I've seen and heard multiple messages and sound bytes since yesterday’s 30-minute sexist, racist, fragile ego-driven, anti-Black shindig trying to spin this mess as “eye-opening for voters” and doing the service of “showing us who [name redacted] truly is.” But you see, NABJ, there is one problem with this news cycle-level spin job:

WE ALL KNOW WHO HE IS.

Who the f—- didn't know who this man was and what he believed about Black people, women, and intersectionality before yesterday’s hateful antics?!

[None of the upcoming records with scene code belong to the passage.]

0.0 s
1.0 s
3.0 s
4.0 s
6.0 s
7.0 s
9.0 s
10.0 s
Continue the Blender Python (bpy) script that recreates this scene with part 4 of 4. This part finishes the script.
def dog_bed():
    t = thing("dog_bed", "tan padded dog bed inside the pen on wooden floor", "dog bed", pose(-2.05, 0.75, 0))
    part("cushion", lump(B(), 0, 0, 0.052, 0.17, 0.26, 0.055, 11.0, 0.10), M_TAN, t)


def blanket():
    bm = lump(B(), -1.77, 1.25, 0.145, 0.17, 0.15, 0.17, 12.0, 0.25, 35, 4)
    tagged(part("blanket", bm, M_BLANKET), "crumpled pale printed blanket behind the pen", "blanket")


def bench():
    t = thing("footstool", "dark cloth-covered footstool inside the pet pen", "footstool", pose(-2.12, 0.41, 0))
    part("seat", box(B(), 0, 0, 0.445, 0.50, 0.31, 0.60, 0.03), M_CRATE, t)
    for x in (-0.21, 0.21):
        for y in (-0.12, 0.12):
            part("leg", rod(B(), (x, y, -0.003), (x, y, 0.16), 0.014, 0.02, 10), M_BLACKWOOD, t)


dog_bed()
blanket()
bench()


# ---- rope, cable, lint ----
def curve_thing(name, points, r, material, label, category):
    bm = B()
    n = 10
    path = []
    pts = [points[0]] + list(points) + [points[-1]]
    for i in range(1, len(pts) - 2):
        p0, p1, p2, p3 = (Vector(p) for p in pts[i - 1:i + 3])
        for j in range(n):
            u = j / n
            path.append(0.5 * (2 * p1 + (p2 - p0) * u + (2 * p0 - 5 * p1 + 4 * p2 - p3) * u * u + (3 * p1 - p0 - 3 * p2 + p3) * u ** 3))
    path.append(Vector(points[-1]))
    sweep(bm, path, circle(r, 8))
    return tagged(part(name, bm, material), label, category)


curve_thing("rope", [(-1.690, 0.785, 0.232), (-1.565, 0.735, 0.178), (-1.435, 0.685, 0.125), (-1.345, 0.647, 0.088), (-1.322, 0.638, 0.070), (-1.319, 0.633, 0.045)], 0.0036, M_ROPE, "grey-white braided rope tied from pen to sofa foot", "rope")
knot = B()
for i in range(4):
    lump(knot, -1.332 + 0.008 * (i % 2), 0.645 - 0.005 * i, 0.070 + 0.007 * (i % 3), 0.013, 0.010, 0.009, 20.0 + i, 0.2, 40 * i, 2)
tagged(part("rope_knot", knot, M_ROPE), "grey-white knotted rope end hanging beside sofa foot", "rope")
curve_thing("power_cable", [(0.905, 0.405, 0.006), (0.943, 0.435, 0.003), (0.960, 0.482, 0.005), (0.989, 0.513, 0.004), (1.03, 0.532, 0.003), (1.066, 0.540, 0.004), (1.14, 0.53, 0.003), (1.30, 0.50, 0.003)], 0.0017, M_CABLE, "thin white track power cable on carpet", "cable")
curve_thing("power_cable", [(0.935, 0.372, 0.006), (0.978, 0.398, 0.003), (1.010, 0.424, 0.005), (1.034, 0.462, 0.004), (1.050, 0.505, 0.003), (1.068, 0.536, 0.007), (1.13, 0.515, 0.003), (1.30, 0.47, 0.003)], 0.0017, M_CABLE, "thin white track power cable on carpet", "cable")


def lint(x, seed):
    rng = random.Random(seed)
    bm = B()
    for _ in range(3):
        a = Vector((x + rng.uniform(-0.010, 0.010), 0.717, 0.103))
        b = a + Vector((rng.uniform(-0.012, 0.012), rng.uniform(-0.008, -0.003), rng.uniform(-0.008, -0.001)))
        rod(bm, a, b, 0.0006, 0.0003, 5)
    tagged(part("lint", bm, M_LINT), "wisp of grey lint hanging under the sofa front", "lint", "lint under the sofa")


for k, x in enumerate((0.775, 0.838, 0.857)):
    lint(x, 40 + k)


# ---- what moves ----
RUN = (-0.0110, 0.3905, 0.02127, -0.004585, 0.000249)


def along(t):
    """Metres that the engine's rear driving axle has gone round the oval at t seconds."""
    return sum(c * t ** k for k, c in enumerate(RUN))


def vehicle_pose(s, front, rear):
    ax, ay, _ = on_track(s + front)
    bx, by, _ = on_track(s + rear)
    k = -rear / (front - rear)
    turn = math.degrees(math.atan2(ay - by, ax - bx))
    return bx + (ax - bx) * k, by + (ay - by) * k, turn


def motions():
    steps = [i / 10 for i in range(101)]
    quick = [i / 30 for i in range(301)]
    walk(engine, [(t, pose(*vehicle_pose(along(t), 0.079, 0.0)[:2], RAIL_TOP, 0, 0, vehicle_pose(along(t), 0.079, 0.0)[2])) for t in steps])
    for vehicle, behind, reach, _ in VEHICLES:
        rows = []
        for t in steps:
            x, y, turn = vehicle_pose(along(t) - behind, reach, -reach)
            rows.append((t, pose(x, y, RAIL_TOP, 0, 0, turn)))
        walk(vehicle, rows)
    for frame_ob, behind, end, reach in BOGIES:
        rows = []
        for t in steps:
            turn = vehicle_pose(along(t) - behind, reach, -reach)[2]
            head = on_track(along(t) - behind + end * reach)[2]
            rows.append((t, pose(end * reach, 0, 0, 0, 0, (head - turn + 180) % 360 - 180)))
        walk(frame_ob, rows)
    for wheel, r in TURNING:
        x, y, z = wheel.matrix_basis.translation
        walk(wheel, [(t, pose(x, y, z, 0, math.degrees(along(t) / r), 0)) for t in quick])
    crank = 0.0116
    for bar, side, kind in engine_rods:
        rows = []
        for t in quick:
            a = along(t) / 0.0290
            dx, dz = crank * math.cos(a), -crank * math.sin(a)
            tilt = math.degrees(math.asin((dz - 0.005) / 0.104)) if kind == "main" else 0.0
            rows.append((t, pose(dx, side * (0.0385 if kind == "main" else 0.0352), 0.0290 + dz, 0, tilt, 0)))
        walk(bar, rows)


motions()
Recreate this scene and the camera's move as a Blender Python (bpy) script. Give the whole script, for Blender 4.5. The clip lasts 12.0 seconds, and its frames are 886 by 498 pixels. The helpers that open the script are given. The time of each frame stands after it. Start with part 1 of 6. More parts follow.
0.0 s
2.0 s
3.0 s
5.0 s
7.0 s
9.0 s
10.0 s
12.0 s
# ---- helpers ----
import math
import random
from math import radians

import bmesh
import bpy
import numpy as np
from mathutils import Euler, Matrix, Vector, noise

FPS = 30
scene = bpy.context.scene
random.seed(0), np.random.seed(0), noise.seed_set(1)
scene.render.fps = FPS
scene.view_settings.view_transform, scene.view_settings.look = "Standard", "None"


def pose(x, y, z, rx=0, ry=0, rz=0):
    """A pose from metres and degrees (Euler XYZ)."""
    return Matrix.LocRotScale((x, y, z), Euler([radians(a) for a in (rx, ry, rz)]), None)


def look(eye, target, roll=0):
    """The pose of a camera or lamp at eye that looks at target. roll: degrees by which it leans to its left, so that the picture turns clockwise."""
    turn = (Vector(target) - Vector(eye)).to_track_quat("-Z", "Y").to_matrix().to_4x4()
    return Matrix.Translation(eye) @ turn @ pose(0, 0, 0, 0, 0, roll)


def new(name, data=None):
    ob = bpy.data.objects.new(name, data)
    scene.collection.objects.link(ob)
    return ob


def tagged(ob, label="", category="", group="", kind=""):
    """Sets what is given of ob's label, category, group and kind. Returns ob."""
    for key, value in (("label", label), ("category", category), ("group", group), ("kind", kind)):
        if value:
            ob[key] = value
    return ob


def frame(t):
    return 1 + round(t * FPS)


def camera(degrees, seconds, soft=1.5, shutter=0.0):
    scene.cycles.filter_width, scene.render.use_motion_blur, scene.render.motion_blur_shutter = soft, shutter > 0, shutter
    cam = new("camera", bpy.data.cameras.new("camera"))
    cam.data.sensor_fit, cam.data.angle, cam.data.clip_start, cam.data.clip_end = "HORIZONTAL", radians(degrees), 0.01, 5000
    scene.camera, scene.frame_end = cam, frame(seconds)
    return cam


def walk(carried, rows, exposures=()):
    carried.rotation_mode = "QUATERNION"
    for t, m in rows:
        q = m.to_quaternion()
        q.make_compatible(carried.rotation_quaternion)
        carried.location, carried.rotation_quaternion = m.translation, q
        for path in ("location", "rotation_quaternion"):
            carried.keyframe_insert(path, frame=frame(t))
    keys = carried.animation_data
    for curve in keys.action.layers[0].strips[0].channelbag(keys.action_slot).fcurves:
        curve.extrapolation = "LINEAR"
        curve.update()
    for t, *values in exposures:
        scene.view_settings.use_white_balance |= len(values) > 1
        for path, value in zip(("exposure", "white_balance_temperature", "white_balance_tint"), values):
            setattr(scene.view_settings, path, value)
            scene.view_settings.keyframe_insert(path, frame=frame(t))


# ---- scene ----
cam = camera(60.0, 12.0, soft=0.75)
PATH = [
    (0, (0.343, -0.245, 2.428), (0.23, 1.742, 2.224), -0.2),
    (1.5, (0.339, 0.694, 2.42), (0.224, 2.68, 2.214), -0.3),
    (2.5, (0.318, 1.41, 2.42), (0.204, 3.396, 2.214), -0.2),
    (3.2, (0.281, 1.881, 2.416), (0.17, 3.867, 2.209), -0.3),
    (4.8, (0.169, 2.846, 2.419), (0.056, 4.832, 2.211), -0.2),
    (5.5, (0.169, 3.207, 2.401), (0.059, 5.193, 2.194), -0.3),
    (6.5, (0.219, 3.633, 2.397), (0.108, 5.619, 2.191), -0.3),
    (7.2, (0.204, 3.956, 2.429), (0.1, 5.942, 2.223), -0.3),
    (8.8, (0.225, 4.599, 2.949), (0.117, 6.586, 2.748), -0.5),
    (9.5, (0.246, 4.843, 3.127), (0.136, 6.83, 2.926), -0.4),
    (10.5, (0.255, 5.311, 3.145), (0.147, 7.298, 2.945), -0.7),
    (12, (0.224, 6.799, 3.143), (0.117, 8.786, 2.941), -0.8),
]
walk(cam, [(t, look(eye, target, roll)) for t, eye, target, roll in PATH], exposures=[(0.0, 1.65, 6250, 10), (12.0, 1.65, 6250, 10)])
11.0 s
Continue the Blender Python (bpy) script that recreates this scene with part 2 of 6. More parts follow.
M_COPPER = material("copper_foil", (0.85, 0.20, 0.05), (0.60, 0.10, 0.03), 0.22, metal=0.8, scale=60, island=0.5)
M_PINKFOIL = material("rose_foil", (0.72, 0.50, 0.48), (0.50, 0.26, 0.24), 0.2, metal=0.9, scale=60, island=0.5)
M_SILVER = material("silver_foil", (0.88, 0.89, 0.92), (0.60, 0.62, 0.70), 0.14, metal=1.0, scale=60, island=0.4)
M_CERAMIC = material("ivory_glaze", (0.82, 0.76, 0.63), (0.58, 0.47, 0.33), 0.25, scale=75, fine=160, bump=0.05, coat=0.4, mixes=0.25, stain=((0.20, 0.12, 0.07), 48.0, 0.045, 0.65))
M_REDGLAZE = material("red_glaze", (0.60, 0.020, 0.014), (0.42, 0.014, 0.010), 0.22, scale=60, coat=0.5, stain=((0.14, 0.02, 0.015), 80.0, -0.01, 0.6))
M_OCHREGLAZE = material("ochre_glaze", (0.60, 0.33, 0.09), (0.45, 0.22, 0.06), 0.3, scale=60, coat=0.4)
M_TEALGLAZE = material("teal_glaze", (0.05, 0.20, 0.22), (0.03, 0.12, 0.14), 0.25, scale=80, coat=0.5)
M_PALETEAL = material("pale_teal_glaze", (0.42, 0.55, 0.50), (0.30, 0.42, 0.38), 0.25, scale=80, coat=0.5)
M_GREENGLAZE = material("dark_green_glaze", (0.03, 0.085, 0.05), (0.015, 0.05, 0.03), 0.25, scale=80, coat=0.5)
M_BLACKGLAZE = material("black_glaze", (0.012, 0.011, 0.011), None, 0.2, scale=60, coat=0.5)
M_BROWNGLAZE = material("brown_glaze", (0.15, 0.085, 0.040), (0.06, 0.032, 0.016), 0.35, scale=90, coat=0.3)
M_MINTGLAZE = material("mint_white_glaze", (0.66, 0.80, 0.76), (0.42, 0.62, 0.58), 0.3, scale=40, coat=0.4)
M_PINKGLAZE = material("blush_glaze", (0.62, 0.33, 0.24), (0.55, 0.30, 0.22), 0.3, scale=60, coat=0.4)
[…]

He didn't need stage time at your conference. None of us needed to watch another round of him attacking women, chastising and harming Black women in front of an audience, and being an absolute racist and white supremacy-driven sack of human excrement. Unless you've been in a coma or trapped in an underground bunker like Kimmy Schmidt for the past decade, this raggedy felon the NABJ scrambled for days to get on their stage for clout and headlines has shown us exactly who he is, to the point that you don't even need him to open his mouth to know how he feels. Did y'all think the public and your association members would buy that this was some altruistic venture, especially when all the behind-the-scenes shenanigans came to light?

Spin that nonsense somewhere else, NABJ.

Take your L. Make amends. But don't sit there acting like this all went pretty well unless you're referring to that well Buffalo Bill had at his house.

Don't act like you created a learning moment for us unless the lesson was that some people are still shocked when a leopard bites their face off.

And don’t act like this all pretty much went according to plan unless you planned to harm Black women.

It looks like the NABJ needs to learn that misogynoir and anti-Blackness can easily be stoked and fomented by Black people.

How about y'all research and investigate that, then get back to us with your findings?